A Bitter Pill

The tone of the debate over healthcare reform in Congress was predictably partisan.  But the tone of the public discourse over healthcare costs is taking a different, more visceral, and frankly darker tone.  If you haven’t yet read the recent cover story called “Bitter Pill Why Medical Bills Are Killing Us,”, I urge you to do so.  (If, like me, you get most of your news from The Daily Show with Jon Stewart, you can watch the interview with the author, Steven Brill.)  It’s not so much because of its original insights (you probably already realized a lot of what is reported), or because it is so factually accurate (a little more on that below).  But the article is a stark reflection of how the majority of Americans view the absence of value in our healthcare system.

The 38-page article documents the stories of six people’s medical bills, the associated sticker shock, and the apparent arbitrariness and irrationality of charges and payments for medical supplies and services.  As I read the article I found myself getting a bit defensive.  Don’t people understand about the need to subsidize care for uninsured or underinsured patients?  How can they complain about salaries in the healthcare field – have they seen what people on Wall Street get paid?  And, as documented by others (e.g., Joanne Conroy in the Huffington Post), some of the facts are a bit distorted.

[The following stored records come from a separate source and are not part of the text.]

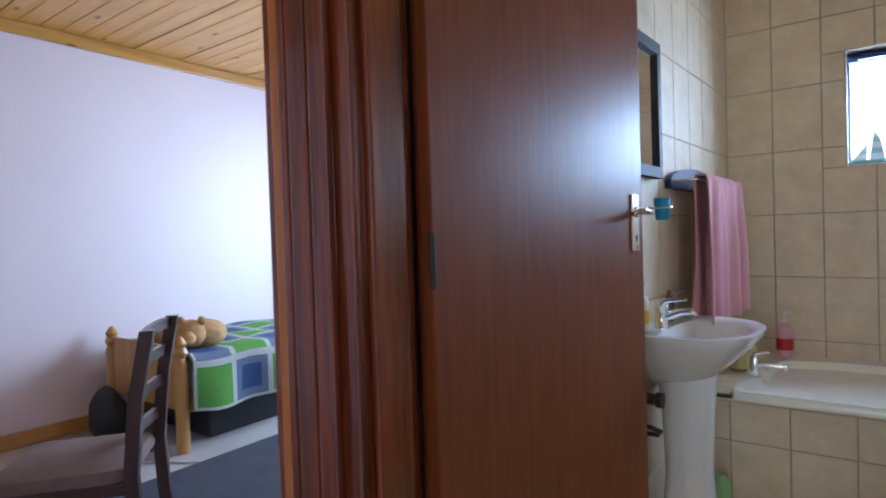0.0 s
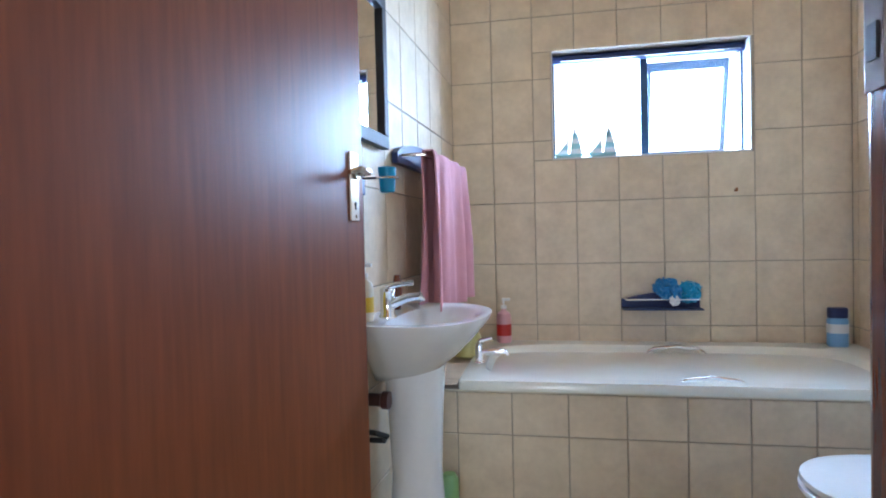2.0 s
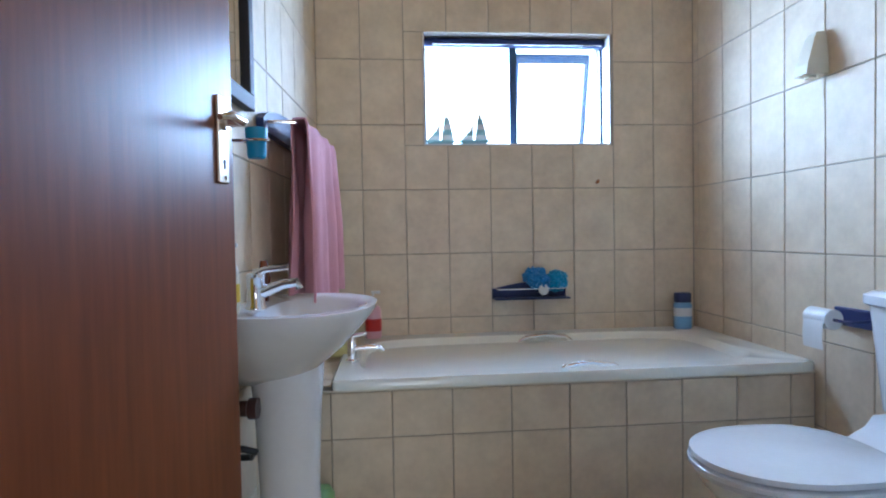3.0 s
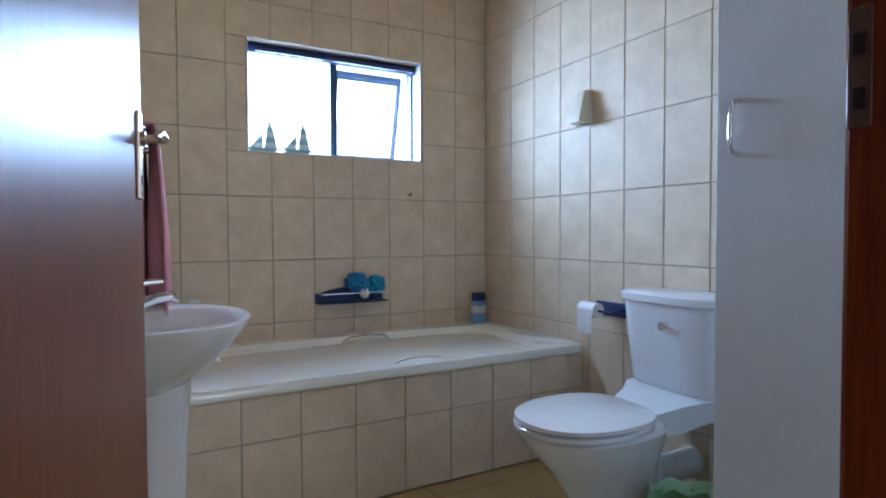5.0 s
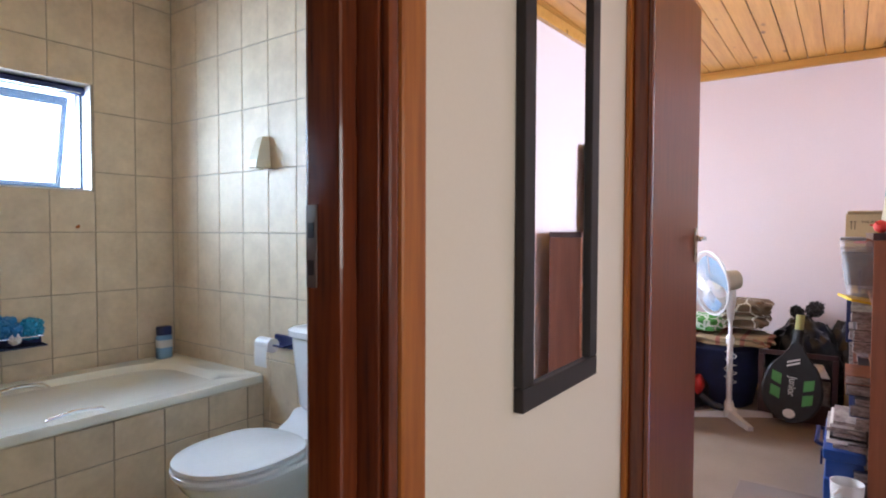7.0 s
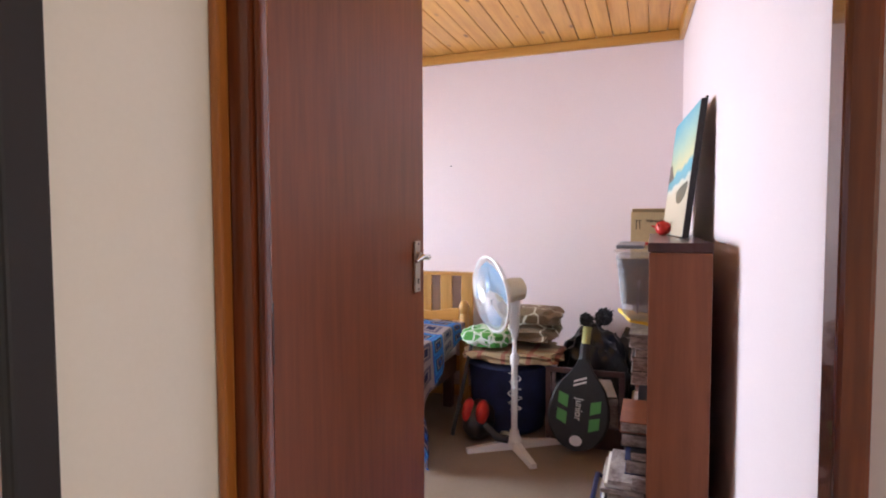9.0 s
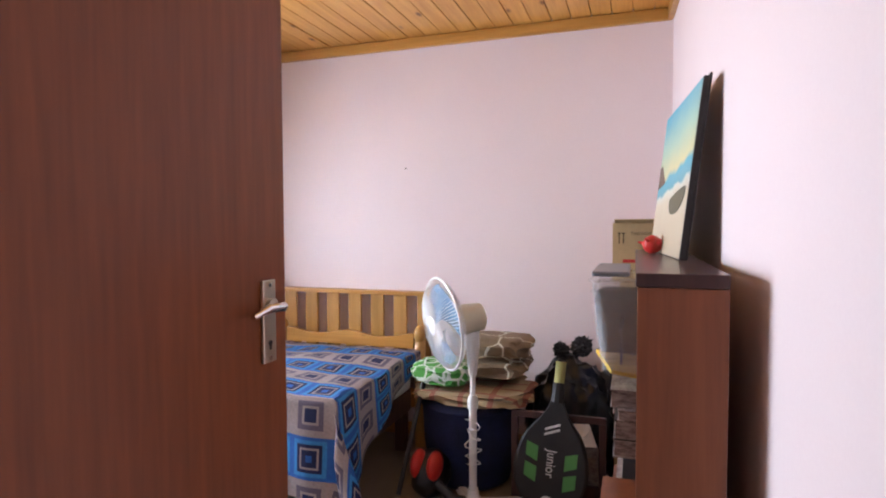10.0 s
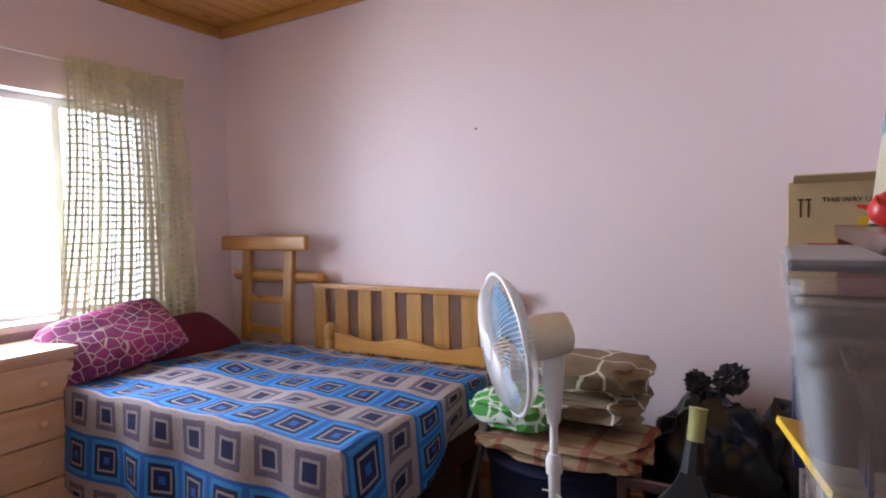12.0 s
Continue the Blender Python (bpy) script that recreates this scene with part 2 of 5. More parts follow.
def patch_mat(name, cell, ramps, rows, rough=0.9):
    """Cloth with nested squares in square cells; the tones change from row to row."""
    m, n, l, p = shader(name)
    uv = n.new("ShaderNodeTexCoord").outputs["UV"]
    sep = n.new("ShaderNodeSeparateXYZ")
    l.new(uv, sep.inputs[0])
    d, ids = [], []
    for k in (0, 1):
        q = calc(n, l, "DIVIDE", sep.outputs[k], cell)
        f = calc(n, l, "FRACT", q)
        d.append(calc(n, l, "ABSOLUTE", calc(n, l, "SUBTRACT", f, 0.5)))
        ids.append(calc(n, l, "FLOOR", q))
    r = calc(n, l, "MULTIPLY", calc(n, l, "MAXIMUM", d[0], d[1]), 2.0)
    outs = []
    for stops in ramps:
        ramp = n.new("ShaderNodeValToRGB")
        ramp.color_ramp.interpolation = "CONSTANT"
        while len(ramp.color_ramp.elements) < len(stops):
            ramp.color_ramp.elements.new(1.0)
        for e, (pos, c) in zip(ramp.color_ramp.elements, stops):
            e.position, e.color = pos, (*c, 1)
        l.new(r, ramp.inputs[0])
        outs.append(ramp.outputs[0])
    which = calc(n, l, "MODULO", calc(n, l, "ADD", calc(n, l, "MULTIPLY", ids[0], rows[0]), calc(n, l, "MULTIPLY", ids[1], rows[1])), 2.0)
    which = calc(n, l, "GREATER_THAN", calc(n, l, "ABSOLUTE", which), 0.5)
    mix = n.new("ShaderNodeMix")
    mix.data_type = "RGBA"
    l.new(which, mix.inputs[0])
    l.new(outs[0], mix.inputs[6])
    l.new(outs[1], mix.inputs[7])
    t = n.new("ShaderNodeTexNoise")
    t.inputs["Scale"].default_value = 90
    l.new(uv, t.inputs["Vector"])
    tint = n.new("ShaderNodeMix")
    tint.data_type, tint.blend_type = "RGBA", "MULTIPLY"
    tint.inputs[0].default_value = 0.45
    l.new(mix.outputs[2], tint.inputs[6])
    l.new(t.outputs[0], tint.inputs[7])
    l.new(tint.outputs[2], p.inputs["Base Color"])
    bp = n.new("ShaderNodeBump")
    bp.inputs["Strength"].default_value, bp.inputs["Distance"].default_value = 0.5, 0.004
    l.new(t.outputs[0], bp.inputs["Height"])
    l.new(bp.outputs[0], p.inputs["Normal"])
    p.inputs["Roughness"].default_value = rough
    return m


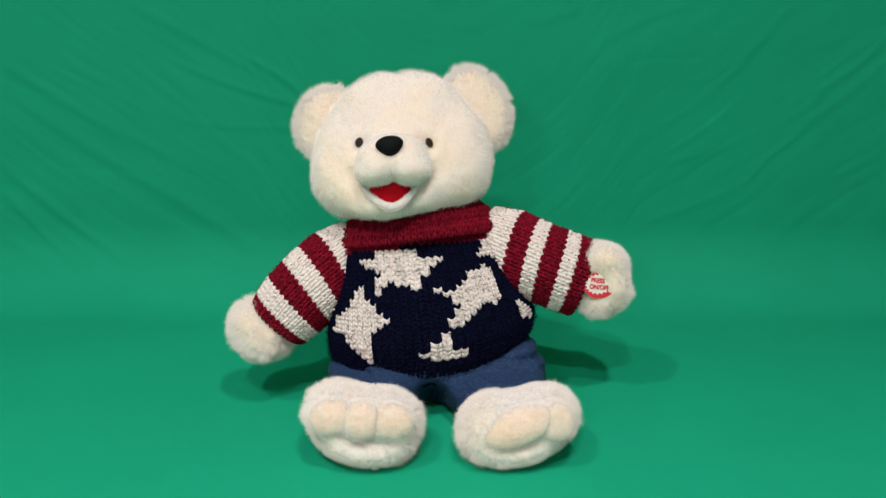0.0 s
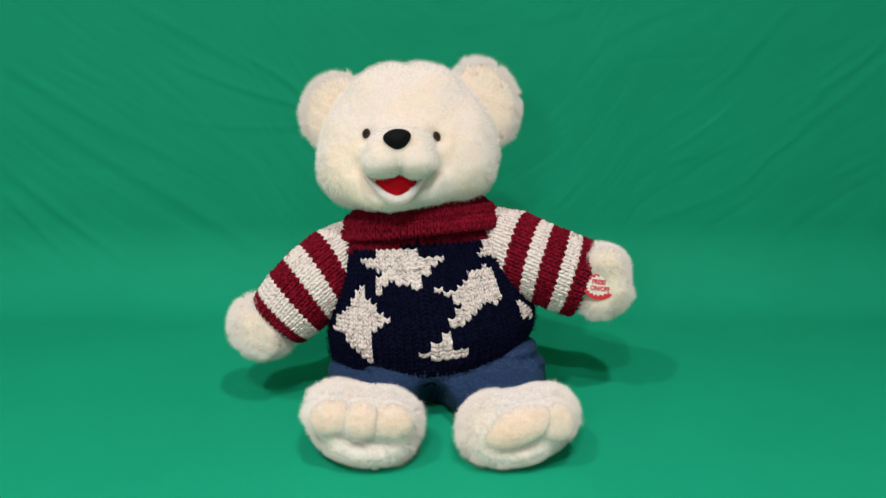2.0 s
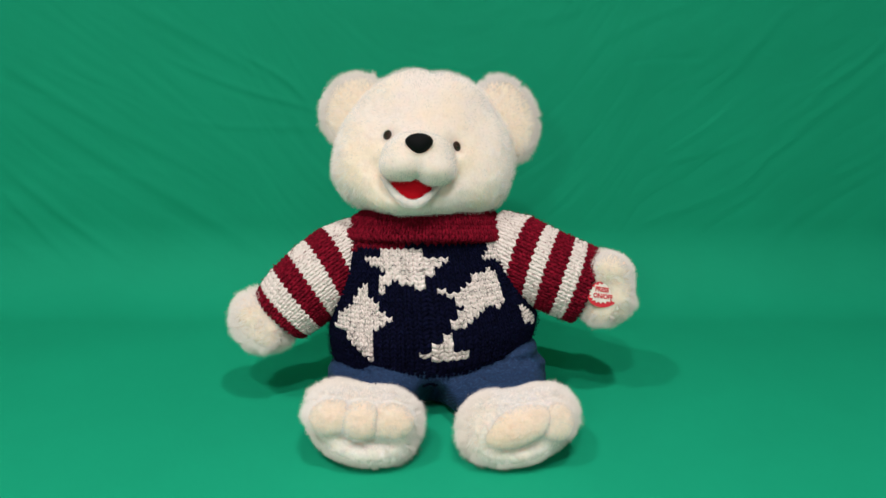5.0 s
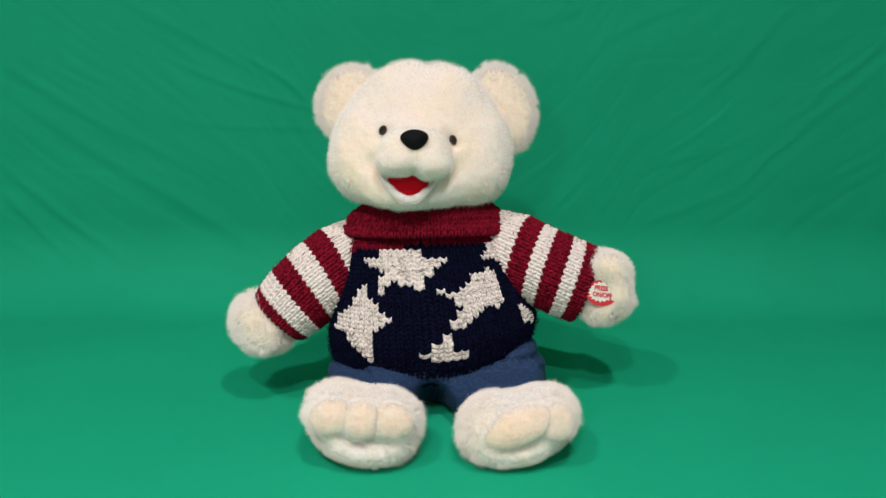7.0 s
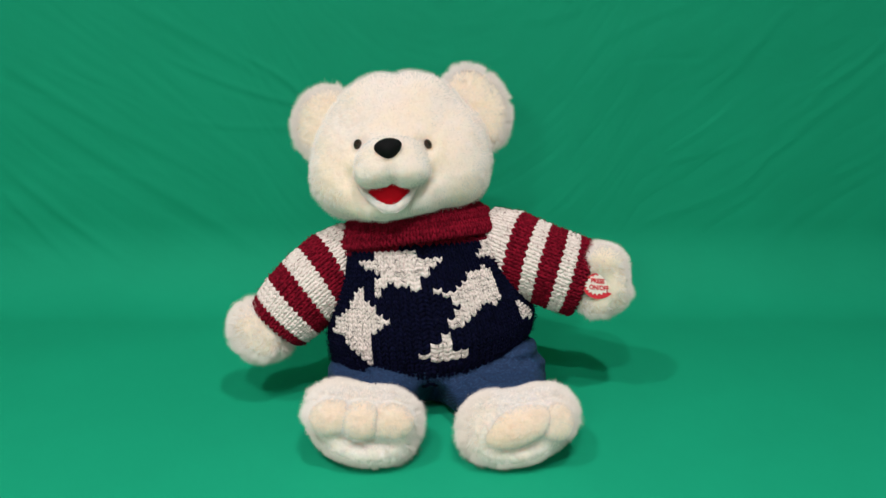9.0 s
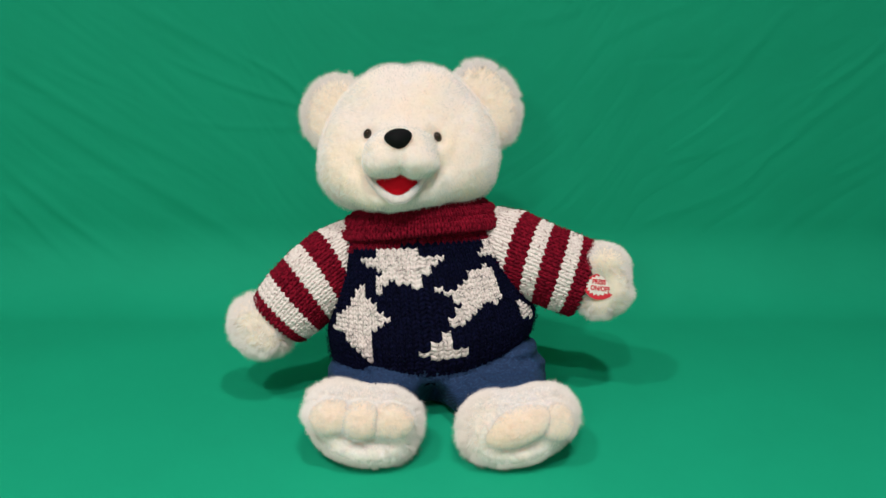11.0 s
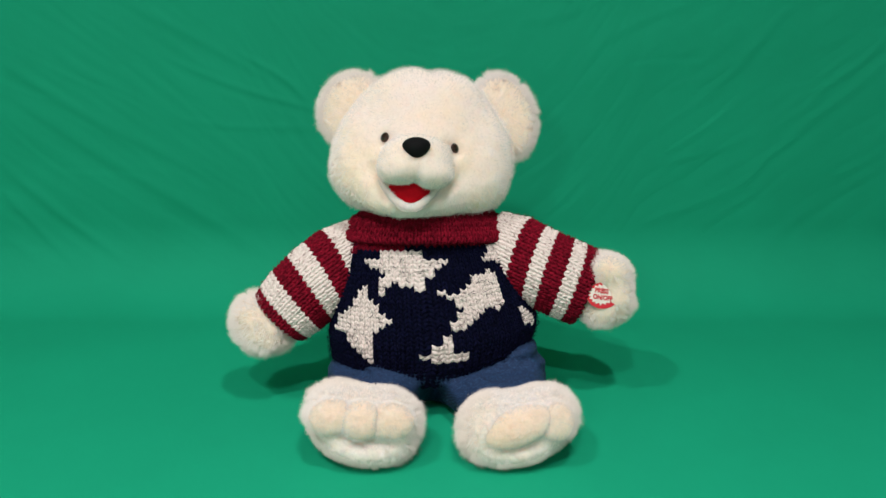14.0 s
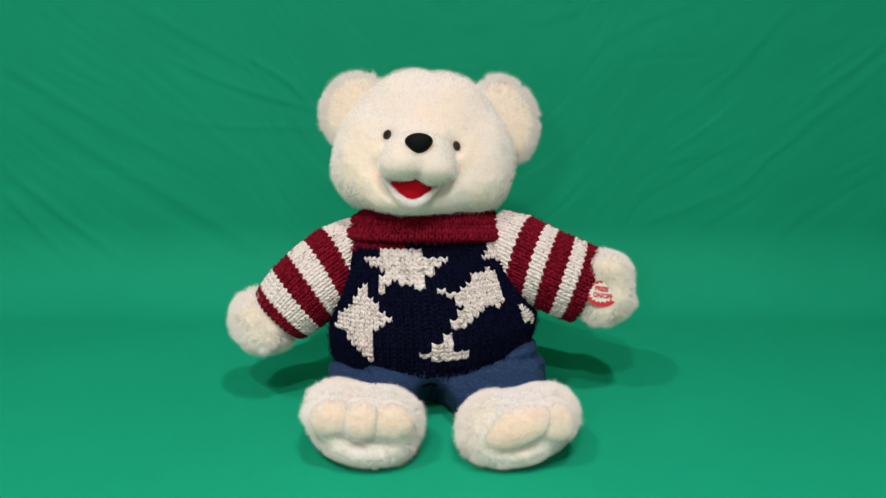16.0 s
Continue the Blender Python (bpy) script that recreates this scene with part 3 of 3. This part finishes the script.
body_surface = with_normals(barrel)
COLS, ROWS = 90, 38
STARS = [
    [(-0.0743, -0.0102), (-0.0615, -0.0087), (-0.0558, -0.0026), (-0.0430, 0.0005), (-0.0261, -0.0026), (-0.0236, -0.0087), (0.0031, -0.0092), (-0.0082, -0.0190), (-0.0149, -0.0251), (-0.0215, -0.0394), (-0.0287, -0.0353), (-0.0430, -0.0302), (-0.0507, -0.0292), (-0.0548, -0.0425), (-0.0594, -0.0384), (-0.0574, -0.0277), (-0.0548, -0.0241), (-0.0645, -0.0169)],
    [(-0.0725, -0.0347), (-0.0684, -0.0435), (-0.0627, -0.0513), (-0.0466, -0.0668), (-0.0580, -0.0704), (-0.0632, -0.0782), (-0.0627, -0.0886), (-0.0653, -0.1020), (-0.0730, -0.0958), (-0.0844, -0.0844), (-0.0886, -0.0751), (-0.0994, -0.0751), (-0.0953, -0.0616), (-0.0855, -0.0539), (-0.0787, -0.0414)],
    [(-0.0047, -0.0383), (0.0093, -0.0394), (0.0223, -0.0295), (0.0274, -0.0223), (0.0394, -0.0181), (0.0466, -0.0212), (0.0518, -0.0373), (0.0518, -0.0523), (0.0435, -0.0476), (0.0326, -0.0554), (0.0285, -0.0606), (0.0223, -0.0668), (0.0135, -0.0756), (0.0104, -0.0668), (0.0104, -0.0564), (0.0161, -0.0523), (0.0083, -0.0456)],
    [(-0.0213, -0.0947), (-0.0137, -0.0917), (-0.0076, -0.0841), (-0.0020, -0.0826), (0.0030, -0.0760), (0.0071, -0.0831), (0.0111, -0.0907), (0.0268, -0.0927), (0.0218, -0.0967), (0.0111, -0.0993), (-0.0035, -0.1008), (-0.0137, -0.0988)],
    [(0.0686, -0.0516), (0.0777, -0.0543), (0.0825, -0.0607), (0.0825, -0.0671), (0.0734, -0.0671), (0.0713, -0.0612)],
    [(0.0346, 0.0131), (0.0482, 0.0131), (0.0607, 0.0131), (0.0670, -0.0105), (0.0545, -0.0099), (0.0429, -0.0094), (0.0356, -0.0073), (0.0398, 0.0021)],
]
YOKE = 0.0021


def knit_sweater():
    cols, rows = np.meshgrid(np.arange(COLS), np.arange(ROWS))
    cells = np.stack([cols.ravel(), rows.ravel()], 1)
    u, w = (cells[:, 0] + 0.5) / COLS, (cells[:, 1] + 0.5) / ROWS
    mid = body_surface(u, w, np.zeros(len(u)))
    front = mid[:, 2] > 0.005
    in_yoke = mid[:, 1] > YOKE + 0.0045 * (mid[:, 0] + 0.02) / 0.05
    taken = in_yoke.copy()
    base = skin(body_surface, 96, 40)
    star_cells = []
    for corners in STARS:
        hit = np.zeros(len(cells), bool)
        for du, dw in ((0, 0), (0.2, 0.1), (-0.2, 0.1)):
            q = body_surface(u + du / COLS, w + dw / ROWS, np.zeros(len(u)))
            hit |= inside_star(q[:, 0], q[:, 1], corners)
        hit &= front & ~taken
        star_cells.append(cells[hit])
        taken |= hit
    body = joined(base, stitches(body_surface, cells[~taken], COLS, ROWS, 1.05), fuzz(body_surface, 9000, 0.005, 21))
    ob = moving("body", part("sweater", tri_mesh("sweater", *body), NAVY, teddy, "navy hand-knitted wool sweater body with cream stars"))
    for i, c in enumerate(star_cells):
        if len(c):
            part("star", tri_mesh("star", *joined(underlay(body_surface, c, COLS, ROWS), stitches(body_surface, c, COLS, ROWS, 1.08, 0.0023, 40 + i))), CREAM, ob, "cream knitted star")
    part("yoke", tri_mesh("yoke", *stitches(body_surface, cells[in_yoke], COLS, ROWS, 1.15, 0.0024, 60)), RED, ob, "dark red knitted yoke")
    return ob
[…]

But in broad strokes, this article makes a case that many others have made before – healthcare in this country is very expensive, and while some of it is because we utilize a lot of it, much of the reason is that hospitals and medications and tests and yes, physicians, cost a lot.  A recent blog in the Washington Post called health care prices “ludicrous.”  And as healthcare consumes an increasing and unsustainable portion of our economy, and individuals find they can’t afford the care they need, there is going to be a backlash.  We can rationalize and explain, but more and more people are just fed up.  This is why we all need to read and pay attention to this article; what I sensed was anger, more than anything else.  I’ve heard that anger in some of our families who complain about their bills.  I’ve heard it in conversations at parties.  I’ve heard it from business leaders talking about their healthcare costs.  I’ve heard it among commentators both serious and comic (Jon Stewart was in rare form about this).  To those who wonder if all the talk about change in the healthcare system is overwrought, and think it will all blow over in a few years like HMOs did in the 1990s, I would say this feels very different.  If we want to play a meaningful role or even drive the reforms, we need to acknowledge the passion, the frustration, the rage, before it is turned on us.